How do you simplify (square root 5 + 9 square root 2)(4 square root 5 - square root 2)?

Jul 27, 2015

=color(blue)(2 +35sqrt(10)

Explanation:

Expressing the question in numbers:

$= \textcolor{b l u e}{\left(\sqrt{5} + 9 \sqrt{2}\right)} \cdot \left(4 \sqrt{5} - \sqrt{2}\right)$

Each term within the first bracket needs to be multiplied with each term within the second bracket.
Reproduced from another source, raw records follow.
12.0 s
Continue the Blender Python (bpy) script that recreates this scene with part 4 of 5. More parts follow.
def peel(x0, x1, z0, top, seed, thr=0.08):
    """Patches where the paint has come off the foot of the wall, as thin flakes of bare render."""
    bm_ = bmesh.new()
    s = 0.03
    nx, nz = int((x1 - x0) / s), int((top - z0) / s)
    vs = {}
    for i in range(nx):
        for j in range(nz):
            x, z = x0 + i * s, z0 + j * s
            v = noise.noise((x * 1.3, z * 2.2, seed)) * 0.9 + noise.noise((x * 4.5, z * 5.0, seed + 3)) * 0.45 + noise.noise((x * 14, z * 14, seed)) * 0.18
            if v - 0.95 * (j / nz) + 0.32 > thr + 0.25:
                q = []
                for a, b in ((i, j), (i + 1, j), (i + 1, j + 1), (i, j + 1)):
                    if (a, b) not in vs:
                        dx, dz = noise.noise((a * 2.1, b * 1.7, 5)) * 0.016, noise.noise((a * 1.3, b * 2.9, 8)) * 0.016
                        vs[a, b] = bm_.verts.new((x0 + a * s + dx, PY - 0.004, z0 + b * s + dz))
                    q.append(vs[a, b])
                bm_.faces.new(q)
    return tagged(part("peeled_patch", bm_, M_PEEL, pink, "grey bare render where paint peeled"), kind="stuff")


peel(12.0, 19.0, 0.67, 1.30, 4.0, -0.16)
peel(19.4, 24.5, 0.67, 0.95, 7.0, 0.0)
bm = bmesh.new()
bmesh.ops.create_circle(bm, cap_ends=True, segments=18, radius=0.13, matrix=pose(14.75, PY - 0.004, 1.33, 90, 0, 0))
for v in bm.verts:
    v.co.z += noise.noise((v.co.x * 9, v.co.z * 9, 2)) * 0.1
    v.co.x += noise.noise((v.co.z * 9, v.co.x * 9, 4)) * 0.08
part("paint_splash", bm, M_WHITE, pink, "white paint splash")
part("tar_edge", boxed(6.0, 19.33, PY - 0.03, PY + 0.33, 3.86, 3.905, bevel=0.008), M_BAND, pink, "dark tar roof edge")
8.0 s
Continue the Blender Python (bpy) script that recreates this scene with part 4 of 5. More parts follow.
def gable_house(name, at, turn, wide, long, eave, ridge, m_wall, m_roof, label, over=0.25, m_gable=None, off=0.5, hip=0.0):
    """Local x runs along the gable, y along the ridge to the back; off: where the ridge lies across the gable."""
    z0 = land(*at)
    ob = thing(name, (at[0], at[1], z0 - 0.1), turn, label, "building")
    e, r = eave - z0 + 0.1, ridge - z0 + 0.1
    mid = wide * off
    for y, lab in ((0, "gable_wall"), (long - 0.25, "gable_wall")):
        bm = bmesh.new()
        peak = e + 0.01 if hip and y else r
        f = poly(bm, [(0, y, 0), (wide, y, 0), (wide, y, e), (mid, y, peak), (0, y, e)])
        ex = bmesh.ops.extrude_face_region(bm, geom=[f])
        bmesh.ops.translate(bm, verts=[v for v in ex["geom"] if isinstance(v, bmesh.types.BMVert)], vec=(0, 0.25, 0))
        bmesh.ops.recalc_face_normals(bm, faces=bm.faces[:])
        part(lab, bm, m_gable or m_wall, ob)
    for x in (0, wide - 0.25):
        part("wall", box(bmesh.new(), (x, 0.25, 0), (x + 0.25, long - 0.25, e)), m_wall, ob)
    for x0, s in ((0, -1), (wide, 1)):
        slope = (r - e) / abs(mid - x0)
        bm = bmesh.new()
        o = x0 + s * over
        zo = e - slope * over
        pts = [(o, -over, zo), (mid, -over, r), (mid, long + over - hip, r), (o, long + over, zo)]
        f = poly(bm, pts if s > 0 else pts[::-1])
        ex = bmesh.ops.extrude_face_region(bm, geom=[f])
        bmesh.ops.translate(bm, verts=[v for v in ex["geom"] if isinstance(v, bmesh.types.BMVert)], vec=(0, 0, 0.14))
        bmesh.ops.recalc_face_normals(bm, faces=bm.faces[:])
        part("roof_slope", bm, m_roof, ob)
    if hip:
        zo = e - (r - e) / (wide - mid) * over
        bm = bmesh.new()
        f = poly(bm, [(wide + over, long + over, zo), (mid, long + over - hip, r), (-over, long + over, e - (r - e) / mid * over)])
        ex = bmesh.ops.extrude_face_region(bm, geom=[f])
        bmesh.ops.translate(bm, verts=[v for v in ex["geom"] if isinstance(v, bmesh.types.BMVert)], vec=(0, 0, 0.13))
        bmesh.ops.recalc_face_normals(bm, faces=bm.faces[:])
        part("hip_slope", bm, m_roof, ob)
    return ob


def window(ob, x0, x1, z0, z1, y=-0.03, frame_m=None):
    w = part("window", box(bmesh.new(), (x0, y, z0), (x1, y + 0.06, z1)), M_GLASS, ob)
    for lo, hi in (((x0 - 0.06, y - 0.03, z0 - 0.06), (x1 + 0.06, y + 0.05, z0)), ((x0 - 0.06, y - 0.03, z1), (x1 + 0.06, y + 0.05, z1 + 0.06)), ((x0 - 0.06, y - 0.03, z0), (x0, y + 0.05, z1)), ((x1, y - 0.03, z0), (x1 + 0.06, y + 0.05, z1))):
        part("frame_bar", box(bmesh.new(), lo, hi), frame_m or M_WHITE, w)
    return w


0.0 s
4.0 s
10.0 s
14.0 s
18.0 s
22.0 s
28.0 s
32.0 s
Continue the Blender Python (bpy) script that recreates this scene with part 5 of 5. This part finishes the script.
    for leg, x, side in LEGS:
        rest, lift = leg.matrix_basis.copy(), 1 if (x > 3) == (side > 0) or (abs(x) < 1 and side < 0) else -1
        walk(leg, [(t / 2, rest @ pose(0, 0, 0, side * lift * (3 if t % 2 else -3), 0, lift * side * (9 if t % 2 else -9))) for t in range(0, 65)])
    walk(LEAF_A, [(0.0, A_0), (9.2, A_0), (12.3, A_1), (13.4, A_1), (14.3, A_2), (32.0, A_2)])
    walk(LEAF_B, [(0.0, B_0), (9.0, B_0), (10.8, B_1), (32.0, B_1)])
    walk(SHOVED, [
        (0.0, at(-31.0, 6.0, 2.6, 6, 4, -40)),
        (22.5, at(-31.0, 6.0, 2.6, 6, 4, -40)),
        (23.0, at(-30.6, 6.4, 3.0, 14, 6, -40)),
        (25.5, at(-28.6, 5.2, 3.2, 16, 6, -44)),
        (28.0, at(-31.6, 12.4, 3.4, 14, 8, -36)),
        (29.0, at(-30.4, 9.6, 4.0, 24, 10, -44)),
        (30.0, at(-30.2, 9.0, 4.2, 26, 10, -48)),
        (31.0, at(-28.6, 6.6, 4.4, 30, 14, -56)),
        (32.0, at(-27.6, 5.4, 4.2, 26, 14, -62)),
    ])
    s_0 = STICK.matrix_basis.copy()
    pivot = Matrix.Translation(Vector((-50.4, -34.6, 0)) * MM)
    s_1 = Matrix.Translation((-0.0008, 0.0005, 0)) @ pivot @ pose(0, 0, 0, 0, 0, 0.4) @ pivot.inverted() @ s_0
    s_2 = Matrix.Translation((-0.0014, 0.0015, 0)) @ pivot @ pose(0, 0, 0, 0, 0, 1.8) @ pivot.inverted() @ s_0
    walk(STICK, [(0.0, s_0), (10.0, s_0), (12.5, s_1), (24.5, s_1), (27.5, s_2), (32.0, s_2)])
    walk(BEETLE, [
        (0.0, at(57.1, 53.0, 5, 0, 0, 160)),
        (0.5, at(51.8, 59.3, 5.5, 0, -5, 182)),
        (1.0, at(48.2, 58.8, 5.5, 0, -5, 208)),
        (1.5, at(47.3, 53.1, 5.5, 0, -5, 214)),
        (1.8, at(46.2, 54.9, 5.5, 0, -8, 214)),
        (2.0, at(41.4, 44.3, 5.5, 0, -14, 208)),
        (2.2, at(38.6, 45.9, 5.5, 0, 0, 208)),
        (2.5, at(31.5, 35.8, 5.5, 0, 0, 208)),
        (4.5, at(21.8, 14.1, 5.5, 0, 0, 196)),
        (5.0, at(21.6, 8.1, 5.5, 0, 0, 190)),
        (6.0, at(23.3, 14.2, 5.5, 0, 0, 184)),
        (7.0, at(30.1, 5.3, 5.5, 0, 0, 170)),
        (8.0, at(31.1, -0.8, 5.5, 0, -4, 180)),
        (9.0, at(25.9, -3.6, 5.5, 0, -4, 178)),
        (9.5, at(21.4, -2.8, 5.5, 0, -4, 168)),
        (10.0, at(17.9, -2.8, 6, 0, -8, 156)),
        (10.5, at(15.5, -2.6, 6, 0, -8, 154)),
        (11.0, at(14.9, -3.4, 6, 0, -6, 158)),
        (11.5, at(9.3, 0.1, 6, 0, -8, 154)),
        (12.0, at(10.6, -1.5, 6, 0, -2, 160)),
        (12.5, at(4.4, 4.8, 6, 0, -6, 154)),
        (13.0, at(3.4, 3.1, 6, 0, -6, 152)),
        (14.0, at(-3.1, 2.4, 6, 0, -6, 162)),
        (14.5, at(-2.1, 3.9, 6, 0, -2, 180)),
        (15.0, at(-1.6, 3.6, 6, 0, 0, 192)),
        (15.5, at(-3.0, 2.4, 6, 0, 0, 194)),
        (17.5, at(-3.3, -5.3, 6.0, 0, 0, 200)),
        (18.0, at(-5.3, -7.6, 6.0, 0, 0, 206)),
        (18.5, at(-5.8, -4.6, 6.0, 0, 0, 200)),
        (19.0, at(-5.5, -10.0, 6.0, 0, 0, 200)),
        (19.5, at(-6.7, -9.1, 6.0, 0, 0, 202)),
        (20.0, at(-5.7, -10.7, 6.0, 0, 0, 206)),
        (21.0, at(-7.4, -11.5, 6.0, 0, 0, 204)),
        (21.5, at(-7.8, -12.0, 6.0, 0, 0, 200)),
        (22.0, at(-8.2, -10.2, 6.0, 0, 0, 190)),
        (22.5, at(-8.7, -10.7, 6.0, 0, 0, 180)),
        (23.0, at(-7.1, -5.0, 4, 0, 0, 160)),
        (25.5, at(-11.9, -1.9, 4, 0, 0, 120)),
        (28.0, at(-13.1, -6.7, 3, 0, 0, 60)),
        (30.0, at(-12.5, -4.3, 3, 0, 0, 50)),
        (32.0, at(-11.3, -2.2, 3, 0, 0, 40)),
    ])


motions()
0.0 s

$= \textcolor{b l u e}{\left(\sqrt{5}\right)} \cdot \left(4 \sqrt{5} - \sqrt{2}\right) + \textcolor{b l u e}{\left(9 \sqrt{2}\right)} \cdot \left(4 \sqrt{5} - \sqrt{2}\right)$

$= \left[\left(\sqrt{5}\right) \left(4 \sqrt{5}\right) + \left(\sqrt{5}\right) \left(- \sqrt{2}\right)\right] + \left[9 \left(\sqrt{2}\right) \left(4 \sqrt{5}\right) + \left(9 \sqrt{2}\right) \cdot \left(- \sqrt{2}\right)\right]$

$= \left[4 \cdot 5 - \sqrt{2 \cdot 5}\right] + \left[36 \sqrt{2 \cdot 5} - 18\right]$

$= \left[20 - \sqrt{10}\right] + \left[36 \sqrt{10} - 18\right]$

Grouping like terms
$= \left(20 - 18\right) - \sqrt{10} + 36 \sqrt{10}$

$= 2 + 35 \sqrt{10}$